**Task statement:**
Looking at the data below, count the lines that contain the string "with". Write only the total.

[Start Source data]

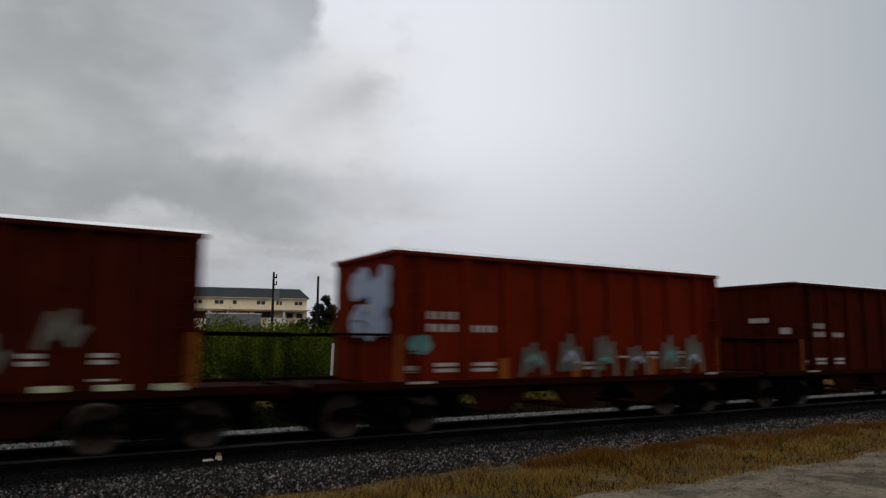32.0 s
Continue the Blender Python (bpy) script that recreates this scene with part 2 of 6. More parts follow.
SPRAY_L = paint("lilac_spray_paint", (0.085, 0.05, 0.11), (0.05, 0.02, 0.03), 0.5, 0.7, 0.3)
SPRAY_C = paint("cream_spray_paint", (0.36, 0.36, 0.23), (0.12, 0.11, 0.07), 0.4, 0.7, 0.3)
SPRAY_P = paint("pale_blue_spray_paint", (0.25, 0.29, 0.38), (0.1, 0.09, 0.12), 0.5, 0.7, 0.4)
SPRAY_G = paint("grey_green_spray_paint", (0.085, 0.08, 0.066), (0.045, 0.02, 0.012), 0.6, 0.7, 0.4)
CONCRETE = rough_stuff("pale_gravel_path", (0.18, 0.152, 0.112), (0.085, 0.07, 0.05), 11, 0.95, 0.8, 0.04, (0.06, 0.05, 0.037), 1.3)
EARTH = rough_stuff("weedy_soil", (0.016, 0.014, 0.008), (0.007, 0.007, 0.0035), 3, 0.95, 0.6, 0.1, (0.008, 0.01, 0.004), 0.2)
BALLAST = rough_stuff("ballast_bed", (0.008, 0.008, 0.0085), (0.0015, 0.0015, 0.0018), 16, 0.95, 1.0, 0.06)
def stone_mat():
    """Crushed stone: mostly dark with a few pale chips."""
    m, nt, b, co = start("ballast_stones")
    isl = nt.nodes.new("ShaderNodeNewGeometry").outputs["Random Per Island"]
    out = mix(nt, math_node(nt, "POWER", isl, 4.6), (0.0085, 0.008, 0.0075), (0.24, 0.215, 0.2))
    out = mix(nt, ramp(nt, noise_tex(nt, co, 0.7, 4), 0.5, 0.75), out, (0.012, 0.0115, 0.011))
    out = mix(nt, math_node(nt, "MULTIPLY", ramp(nt, noise_tex(nt, co, 20, 3), 0.4, 0.7), 0.4), out, (0.05, 0.046, 0.042))
    # darkened along the rails: the train's shade, put into the stone colour
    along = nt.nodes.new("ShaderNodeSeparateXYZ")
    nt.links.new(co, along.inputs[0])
    rail_shade = ramp(nt, math_node(nt, "ABSOLUTE", math_node(nt, "SUBTRACT", along.outputs[1], YC - 0.5)), 1.8, 1.25)
    out = mix(nt, math_node(nt, "MULTIPLY", rail_shade, 0.94), out, (0.0025, 0.0025, 0.0026))
    nt.links.new(out, b.inputs["Base Color"])
    b.inputs["Roughness"].default_value = 0.9
    b.inputs["Specular IOR Level"].default_value = 0.04
    return m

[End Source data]

**Full solution:**
2